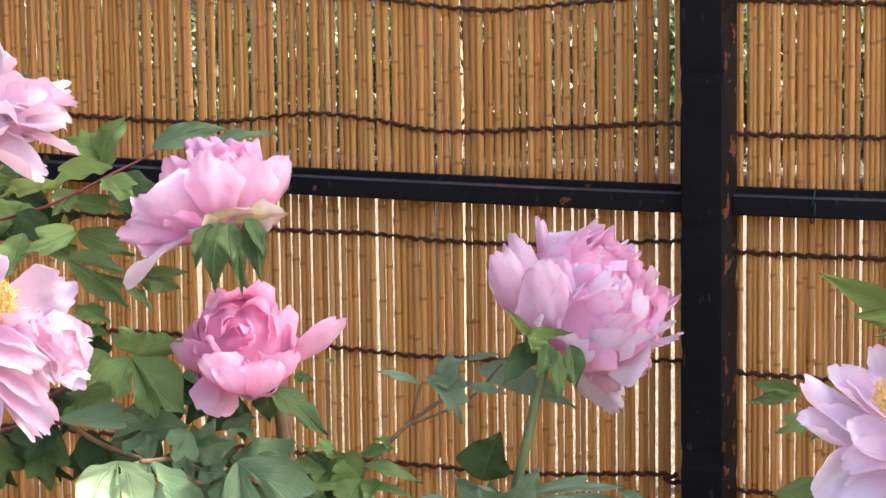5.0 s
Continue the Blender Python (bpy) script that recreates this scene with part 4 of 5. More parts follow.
leaves(bush_a, [
    ((-0.272, 1.82, 1.049), (-0.304, 1.8, 1.023, 0.0271, 0.05)),
    ((-0.184, 1.84, 1.086), (-0.217, 1.82, 1.069, 0.0351, 0.05)),
], LOWER)
leaves(bush_a, [
    ((-0.135, 1.72, 1.02), (-0.144, 1.7, 0.988, 0.0298, 0.05), (-0.13, 1.7, 0.954, 0.0328, 0.05)),
    ((-0.125, 1.72, 1.02), (-0.094, 1.7, 0.987, 0.0353, 0.05)),
    ((-0.118, 1.77, 0.996), (-0.13, 1.75, 0.941, 0.0294, 0.05)),
    ((-0.048, 1.76, 0.991), (-0.053, 1.74, 0.937, 0.0284, 0.05)),
    ((-0.024, 1.77, 0.989), (-0.015, 1.75, 0.944, 0.0343, 0.05)),
    ((0.015, 1.76, 0.99), (0.024, 1.74, 0.941, 0.0343, 0.05)),
    ((-0.112, 1.78, 0.979), (-0.121, 1.76, 0.934, 0.0343, 0.05)),
    ((-0.07, 1.78, 0.991), (-0.073, 1.76, 0.943, 0.0245, 0.05)),
    ((-0.166, 1.76, 0.978), (-0.172, 1.74, 0.948, 0.0294, 0.05)),
    ((-0.151, 1.78, 0.96), (-0.155, 1.76, 0.929, 0.0294, 0.05)),
], LOWER)
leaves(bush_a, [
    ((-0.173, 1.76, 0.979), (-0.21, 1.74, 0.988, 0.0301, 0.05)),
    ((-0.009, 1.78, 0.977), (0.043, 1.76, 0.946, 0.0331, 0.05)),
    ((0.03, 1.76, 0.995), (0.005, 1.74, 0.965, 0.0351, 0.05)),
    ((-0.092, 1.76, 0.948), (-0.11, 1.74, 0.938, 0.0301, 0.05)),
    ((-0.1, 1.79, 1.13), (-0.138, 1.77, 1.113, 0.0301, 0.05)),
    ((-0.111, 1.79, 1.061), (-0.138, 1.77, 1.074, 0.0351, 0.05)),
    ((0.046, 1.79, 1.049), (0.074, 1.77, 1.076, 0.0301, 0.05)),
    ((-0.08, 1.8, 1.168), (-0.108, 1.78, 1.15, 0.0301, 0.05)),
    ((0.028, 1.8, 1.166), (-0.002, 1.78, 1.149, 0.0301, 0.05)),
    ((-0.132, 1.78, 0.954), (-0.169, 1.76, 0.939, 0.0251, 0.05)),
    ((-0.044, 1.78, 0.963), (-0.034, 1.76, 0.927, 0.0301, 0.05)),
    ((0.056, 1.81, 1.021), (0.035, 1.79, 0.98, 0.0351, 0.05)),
], DARK_SHADED, "dark shaded leaf")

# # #

*What the task requires*: Repeat the material above word for word, please, apart from its images.

*Finished task*:
5.0 s
Continue the Blender Python (bpy) script that recreates this scene with part 4 of 5. More parts follow.
leaves(bush_a, [
    ((-0.272, 1.82, 1.049), (-0.304, 1.8, 1.023, 0.0271, 0.05)),
    ((-0.184, 1.84, 1.086), (-0.217, 1.82, 1.069, 0.0351, 0.05)),
], LOWER)
leaves(bush_a, [
    ((-0.135, 1.72, 1.02), (-0.144, 1.7, 0.988, 0.0298, 0.05), (-0.13, 1.7, 0.954, 0.0328, 0.05)),
    ((-0.125, 1.72, 1.02), (-0.094, 1.7, 0.987, 0.0353, 0.05)),
    ((-0.118, 1.77, 0.996), (-0.13, 1.75, 0.941, 0.0294, 0.05)),
    ((-0.048, 1.76, 0.991), (-0.053, 1.74, 0.937, 0.0284, 0.05)),
    ((-0.024, 1.77, 0.989), (-0.015, 1.75, 0.944, 0.0343, 0.05)),
    ((0.015, 1.76, 0.99), (0.024, 1.74, 0.941, 0.0343, 0.05)),
    ((-0.112, 1.78, 0.979), (-0.121, 1.76, 0.934, 0.0343, 0.05)),
    ((-0.07, 1.78, 0.991), (-0.073, 1.76, 0.943, 0.0245, 0.05)),
    ((-0.166, 1.76, 0.978), (-0.172, 1.74, 0.948, 0.0294, 0.05)),
    ((-0.151, 1.78, 0.96), (-0.155, 1.76, 0.929, 0.0294, 0.05)),
], LOWER)
leaves(bush_a, [
    ((-0.173, 1.76, 0.979), (-0.21, 1.74, 0.988, 0.0301, 0.05)),
    ((-0.009, 1.78, 0.977), (0.043, 1.76, 0.946, 0.0331, 0.05)),
    ((0.03, 1.76, 0.995), (0.005, 1.74, 0.965, 0.0351, 0.05)),
    ((-0.092, 1.76, 0.948), (-0.11, 1.74, 0.938, 0.0301, 0.05)),
    ((-0.1, 1.79, 1.13), (-0.138, 1.77, 1.113, 0.0301, 0.05)),
    ((-0.111, 1.79, 1.061), (-0.138, 1.77, 1.074, 0.0351, 0.05)),
    ((0.046, 1.79, 1.049), (0.074, 1.77, 1.076, 0.0301, 0.05)),
    ((-0.08, 1.8, 1.168), (-0.108, 1.78, 1.15, 0.0301, 0.05)),
    ((0.028, 1.8, 1.166), (-0.002, 1.78, 1.149, 0.0301, 0.05)),
    ((-0.132, 1.78, 0.954), (-0.169, 1.76, 0.939, 0.0251, 0.05)),
    ((-0.044, 1.78, 0.963), (-0.034, 1.76, 0.927, 0.0301, 0.05)),
    ((0.056, 1.81, 1.021), (0.035, 1.79, 0.98, 0.0351, 0.05)),
], DARK_SHADED, "dark shaded leaf")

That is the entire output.